**RECORDED DATA:**
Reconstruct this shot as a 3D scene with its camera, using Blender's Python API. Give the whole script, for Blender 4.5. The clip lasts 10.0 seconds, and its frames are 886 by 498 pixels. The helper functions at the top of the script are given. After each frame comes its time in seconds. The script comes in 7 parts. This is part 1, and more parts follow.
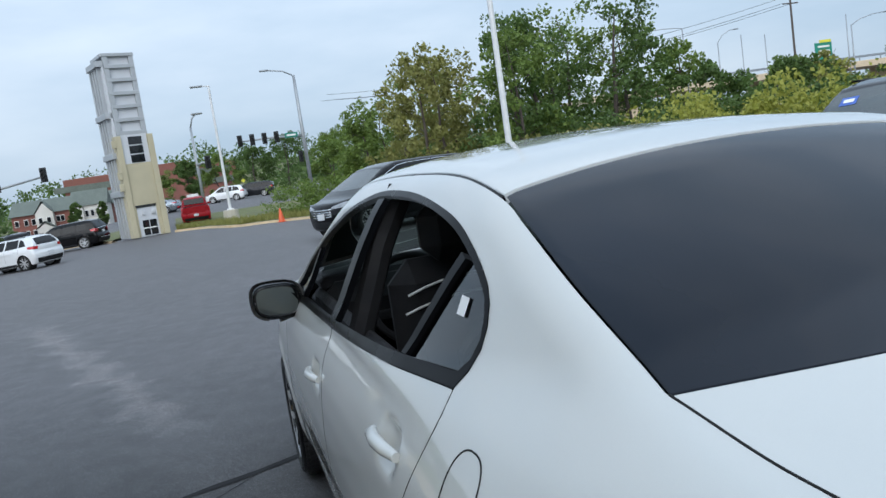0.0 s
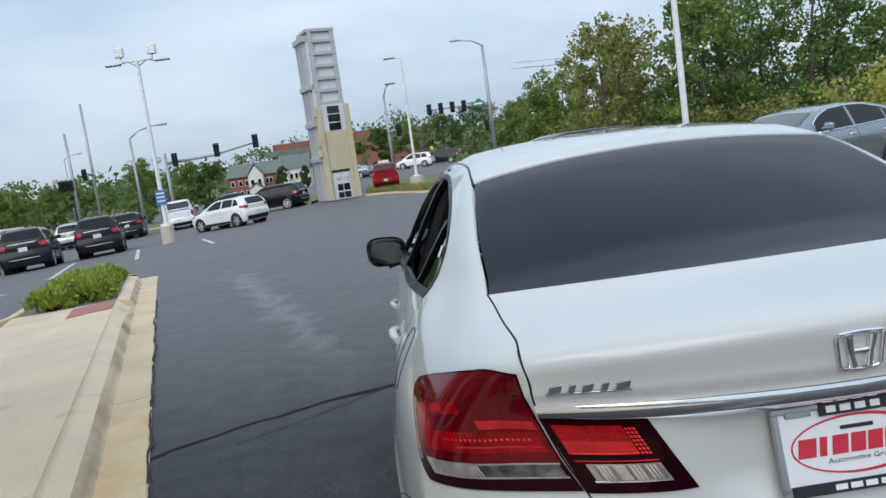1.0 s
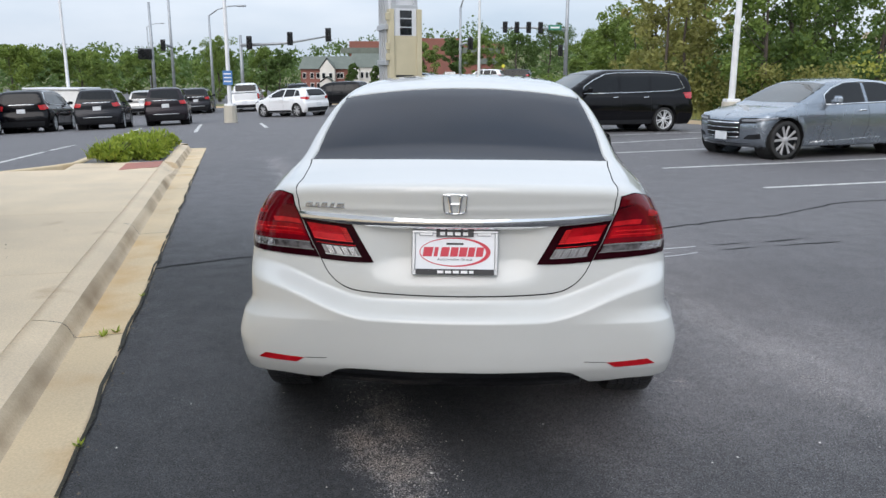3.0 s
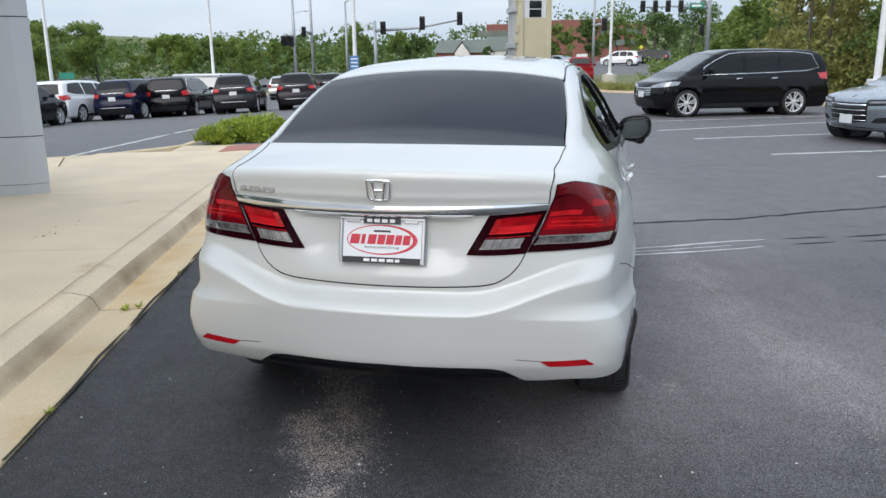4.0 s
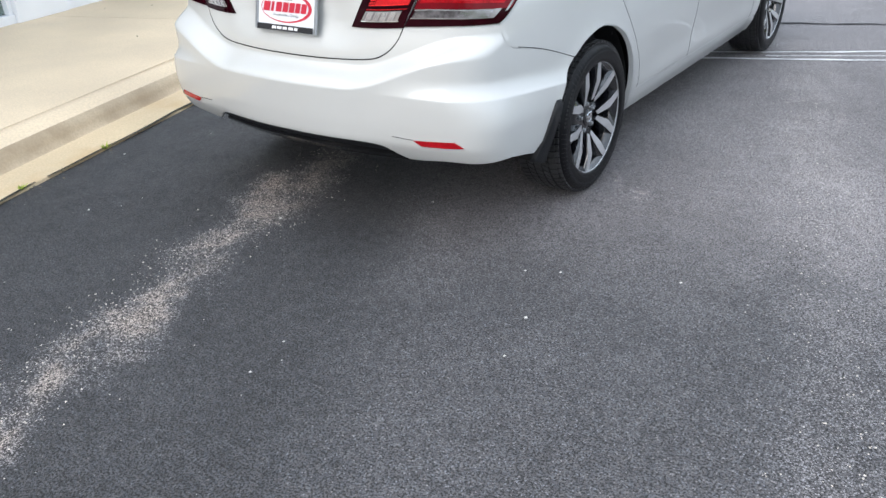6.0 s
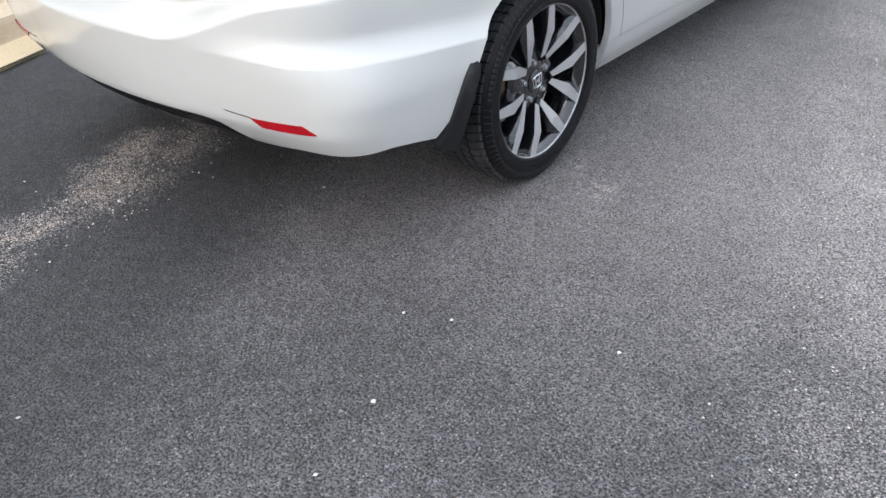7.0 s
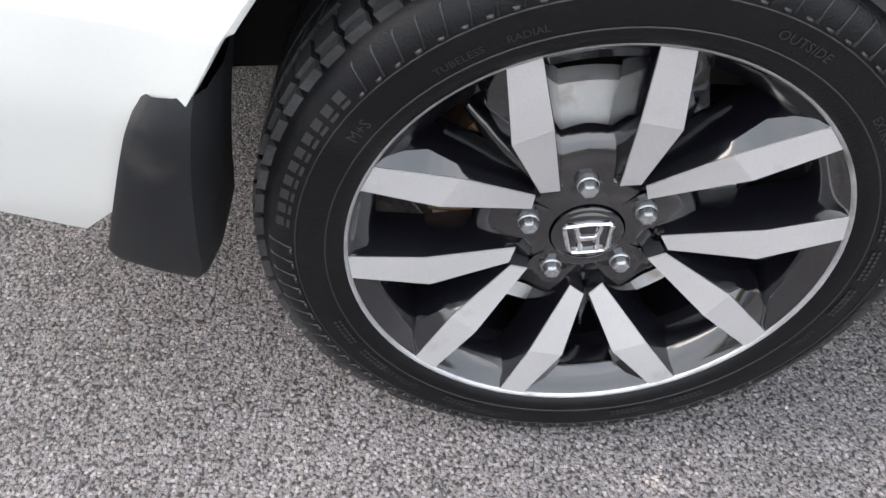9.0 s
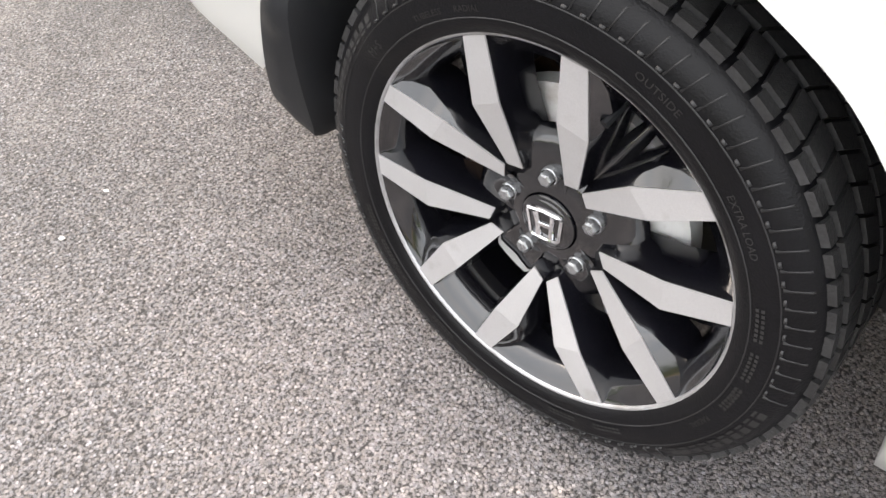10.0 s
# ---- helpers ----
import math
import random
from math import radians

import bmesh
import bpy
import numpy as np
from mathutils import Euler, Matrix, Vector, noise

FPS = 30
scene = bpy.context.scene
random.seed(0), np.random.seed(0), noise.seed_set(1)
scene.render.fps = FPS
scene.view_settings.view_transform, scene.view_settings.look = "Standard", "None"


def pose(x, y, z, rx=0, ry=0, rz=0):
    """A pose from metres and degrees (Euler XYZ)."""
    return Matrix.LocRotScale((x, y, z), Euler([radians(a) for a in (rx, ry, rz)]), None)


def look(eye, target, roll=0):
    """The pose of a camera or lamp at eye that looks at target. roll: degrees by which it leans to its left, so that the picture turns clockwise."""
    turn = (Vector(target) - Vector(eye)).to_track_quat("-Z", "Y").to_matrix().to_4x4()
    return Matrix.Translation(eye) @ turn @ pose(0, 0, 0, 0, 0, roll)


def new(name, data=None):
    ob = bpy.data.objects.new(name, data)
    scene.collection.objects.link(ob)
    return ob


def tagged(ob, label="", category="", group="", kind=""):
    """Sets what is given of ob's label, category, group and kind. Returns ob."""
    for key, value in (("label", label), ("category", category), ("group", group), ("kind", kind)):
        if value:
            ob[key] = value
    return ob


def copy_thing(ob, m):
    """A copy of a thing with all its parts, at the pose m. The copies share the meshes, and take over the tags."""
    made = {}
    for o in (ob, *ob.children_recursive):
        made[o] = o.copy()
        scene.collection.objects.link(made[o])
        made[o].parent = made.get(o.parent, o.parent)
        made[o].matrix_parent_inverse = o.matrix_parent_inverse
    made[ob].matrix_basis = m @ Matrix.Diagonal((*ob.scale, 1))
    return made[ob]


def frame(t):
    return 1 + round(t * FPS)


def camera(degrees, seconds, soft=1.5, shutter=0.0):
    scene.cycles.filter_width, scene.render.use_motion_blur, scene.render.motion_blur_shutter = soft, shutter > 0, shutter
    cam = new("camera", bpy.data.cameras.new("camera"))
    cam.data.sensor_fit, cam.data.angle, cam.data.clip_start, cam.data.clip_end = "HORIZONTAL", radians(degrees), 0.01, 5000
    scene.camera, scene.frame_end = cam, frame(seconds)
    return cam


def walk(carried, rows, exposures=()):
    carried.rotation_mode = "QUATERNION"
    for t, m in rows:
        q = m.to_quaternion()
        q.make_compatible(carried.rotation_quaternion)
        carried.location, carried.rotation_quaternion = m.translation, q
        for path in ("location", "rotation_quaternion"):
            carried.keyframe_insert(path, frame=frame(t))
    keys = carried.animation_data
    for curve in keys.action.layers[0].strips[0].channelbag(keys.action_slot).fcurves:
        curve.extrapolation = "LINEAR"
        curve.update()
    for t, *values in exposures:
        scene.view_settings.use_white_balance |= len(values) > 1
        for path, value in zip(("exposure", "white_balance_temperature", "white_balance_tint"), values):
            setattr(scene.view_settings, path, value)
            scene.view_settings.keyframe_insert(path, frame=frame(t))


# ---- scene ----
cam = camera(59.3, 10.0)
PATH = [
    (0, (-1.084, -0.196, 1.425), (-0.537, 1.714, 1.2), -8.5),
    (0.5, (-0.936, -0.706, 1.428), (-0.638, 1.258, 1.2), -9.9),
    (1, (-0.755, -1.162, 1.44), (-0.682, 0.823, 1.202), -7.9),
    (1.5, (-0.443, -1.62, 1.411), (-0.353, 0.357, 1.126), -3.4),
    (2, (-0.227, -2.108, 1.437), (-0.125, -0.143, 1.079), -1.0),
    (2.5, (-0.031, -2.43, 1.415), (-0.006, -0.475, 0.995), -0.2),
    (3, (0.078, -2.58, 1.449), (-0.008, -0.631, 1.012), 0.1),
    (3.2, (0.151, -2.609, 1.465), (0.008, -0.664, 1.02), 0.0),
    (4.3, (1.063, -2.252, 1.43), (0.494, -0.403, 0.924), -1.2),
    (4.5, (1.223, -2.179, 1.431), (0.546, -0.377, 0.891), -1.7),
    (5, (1.634, -2.074, 1.425), (0.708, -0.433, 0.754), -2.6),
    (5.5, (1.964, -2.13, 1.401), (0.94, -0.608, 0.604), -2.4),
    (6, (2.162, -1.867, 1.329), (1.107, -0.442, 0.403), -2.8),
    (6.2, (2.254, -1.685, 1.257), (1.158, -0.3, 0.32), -3.9),
    (7.3, (1.92, -0.547, 1.153), (0.81, 0.622, -0.03), -1.2),
    (7.5, (1.839, -0.348, 1.112), (0.689, 0.757, -0.095), -0.5),
    (8, (1.66, 0.111, 1.01), (0.406, 1.014, -0.26), 2.4),
    (8.5, (1.519, 0.489, 0.904), (0.146, 1.03, -0.447), 4.3),
    (9, (1.352, 0.794, 0.821), (-0.027, 0.878, -0.624), 4.1),
    (9.5, (1.287, 1.015, 0.806), (0.078, 0.58, -0.727), 1.3),
    (10, (1.374, 1.268, 0.881), (0.302, 0.36, -0.543), 1.2),
]
walk(cam, [(t, look(eye, target, roll)) for t, eye, target, roll in PATH],
     exposures=[(0, 0.36, 6050, 9), (1.0, 0.32, 6200, 10), (2.5, 0.54, 6450, 13), (3.2, 0.58, 6550, 14), (4.5, 0.60, 6450, 11), (5.5, 0.86, 6500, 12), (6.2, 1.20, 6550, 14),
                (7.5, 1.26, 6850, 16), (8.5, 1.38, 7000, 17), (9.0, 2.02, 7250, 17), (9.5, 2.28, 7500, 18), (10.0, 2.24, 7900, 18)])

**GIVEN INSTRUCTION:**
Write the listing above out again exactly, dropping each image.

**FINISHED EXERCISE:**
Reconstruct this shot as a 3D scene with its camera, using Blender's Python API. Give the whole script, for Blender 4.5. The clip lasts 10.0 seconds, and its frames are 886 by 498 pixels. The helper functions at the top of the script are given. After each frame comes its time in seconds. The script comes in 7 parts. This is part 1, and more parts follow.
0.0 s
1.0 s
3.0 s
4.0 s
6.0 s
7.0 s
9.0 s
10.0 s
# ---- helpers ----
import math
import random
from math import radians

import bmesh
import bpy
import numpy as np
from mathutils import Euler, Matrix, Vector, noise

FPS = 30
scene = bpy.context.scene
random.seed(0), np.random.seed(0), noise.seed_set(1)
scene.render.fps = FPS
scene.view_settings.view_transform, scene.view_settings.look = "Standard", "None"


def pose(x, y, z, rx=0, ry=0, rz=0):
    """A pose from metres and degrees (Euler XYZ)."""
    return Matrix.LocRotScale((x, y, z), Euler([radians(a) for a in (rx, ry, rz)]), None)


def look(eye, target, roll=0):
    """The pose of a camera or lamp at eye that looks at target. roll: degrees by which it leans to its left, so that the picture turns clockwise."""
    turn = (Vector(target) - Vector(eye)).to_track_quat("-Z", "Y").to_matrix().to_4x4()
    return Matrix.Translation(eye) @ turn @ pose(0, 0, 0, 0, 0, roll)


def new(name, data=None):
    ob = bpy.data.objects.new(name, data)
    scene.collection.objects.link(ob)
    return ob


def tagged(ob, label="", category="", group="", kind=""):
    """Sets what is given of ob's label, category, group and kind. Returns ob."""
    for key, value in (("label", label), ("category", category), ("group", group), ("kind", kind)):
        if value:
            ob[key] = value
    return ob


def copy_thing(ob, m):
    """A copy of a thing with all its parts, at the pose m. The copies share the meshes, and take over the tags."""
    made = {}
    for o in (ob, *ob.children_recursive):
        made[o] = o.copy()
        scene.collection.objects.link(made[o])
        made[o].parent = made.get(o.parent, o.parent)
        made[o].matrix_parent_inverse = o.matrix_parent_inverse
    made[ob].matrix_basis = m @ Matrix.Diagonal((*ob.scale, 1))
    return made[ob]


def frame(t):
    return 1 + round(t * FPS)


def camera(degrees, seconds, soft=1.5, shutter=0.0):
    scene.cycles.filter_width, scene.render.use_motion_blur, scene.render.motion_blur_shutter = soft, shutter > 0, shutter
    cam = new("camera", bpy.data.cameras.new("camera"))
    cam.data.sensor_fit, cam.data.angle, cam.data.clip_start, cam.data.clip_end = "HORIZONTAL", radians(degrees), 0.01, 5000
    scene.camera, scene.frame_end = cam, frame(seconds)
    return cam


def walk(carried, rows, exposures=()):
    carried.rotation_mode = "QUATERNION"
    for t, m in rows:
        q = m.to_quaternion()
        q.make_compatible(carried.rotation_quaternion)
        carried.location, carried.rotation_quaternion = m.translation, q
        for path in ("location", "rotation_quaternion"):
            carried.keyframe_insert(path, frame=frame(t))
    keys = carried.animation_data
    for curve in keys.action.layers[0].strips[0].channelbag(keys.action_slot).fcurves:
        curve.extrapolation = "LINEAR"
        curve.update()
    for t, *values in exposures:
        scene.view_settings.use_white_balance |= len(values) > 1
        for path, value in zip(("exposure", "white_balance_temperature", "white_balance_tint"), values):
            setattr(scene.view_settings, path, value)
            scene.view_settings.keyframe_insert(path, frame=frame(t))


# ---- scene ----
cam = camera(59.3, 10.0)
PATH = [
    (0, (-1.084, -0.196, 1.425), (-0.537, 1.714, 1.2), -8.5),
    (0.5, (-0.936, -0.706, 1.428), (-0.638, 1.258, 1.2), -9.9),
    (1, (-0.755, -1.162, 1.44), (-0.682, 0.823, 1.202), -7.9),
    (1.5, (-0.443, -1.62, 1.411), (-0.353, 0.357, 1.126), -3.4),
    (2, (-0.227, -2.108, 1.437), (-0.125, -0.143, 1.079), -1.0),
    (2.5, (-0.031, -2.43, 1.415), (-0.006, -0.475, 0.995), -0.2),
    (3, (0.078, -2.58, 1.449), (-0.008, -0.631, 1.012), 0.1),
    (3.2, (0.151, -2.609, 1.465), (0.008, -0.664, 1.02), 0.0),
    (4.3, (1.063, -2.252, 1.43), (0.494, -0.403, 0.924), -1.2),
    (4.5, (1.223, -2.179, 1.431), (0.546, -0.377, 0.891), -1.7),
    (5, (1.634, -2.074, 1.425), (0.708, -0.433, 0.754), -2.6),
    (5.5, (1.964, -2.13, 1.401), (0.94, -0.608, 0.604), -2.4),
    (6, (2.162, -1.867, 1.329), (1.107, -0.442, 0.403), -2.8),
    (6.2, (2.254, -1.685, 1.257), (1.158, -0.3, 0.32), -3.9),
    (7.3, (1.92, -0.547, 1.153), (0.81, 0.622, -0.03), -1.2),
    (7.5, (1.839, -0.348, 1.112), (0.689, 0.757, -0.095), -0.5),
    (8, (1.66, 0.111, 1.01), (0.406, 1.014, -0.26), 2.4),
    (8.5, (1.519, 0.489, 0.904), (0.146, 1.03, -0.447), 4.3),
    (9, (1.352, 0.794, 0.821), (-0.027, 0.878, -0.624), 4.1),
    (9.5, (1.287, 1.015, 0.806), (0.078, 0.58, -0.727), 1.3),
    (10, (1.374, 1.268, 0.881), (0.302, 0.36, -0.543), 1.2),
]
walk(cam, [(t, look(eye, target, roll)) for t, eye, target, roll in PATH],
     exposures=[(0, 0.36, 6050, 9), (1.0, 0.32, 6200, 10), (2.5, 0.54, 6450, 13), (3.2, 0.58, 6550, 14), (4.5, 0.60, 6450, 11), (5.5, 0.86, 6500, 12), (6.2, 1.20, 6550, 14),
                (7.5, 1.26, 6850, 16), (8.5, 1.38, 7000, 17), (9.0, 2.02, 7250, 17), (9.5, 2.28, 7500, 18), (10.0, 2.24, 7900, 18)])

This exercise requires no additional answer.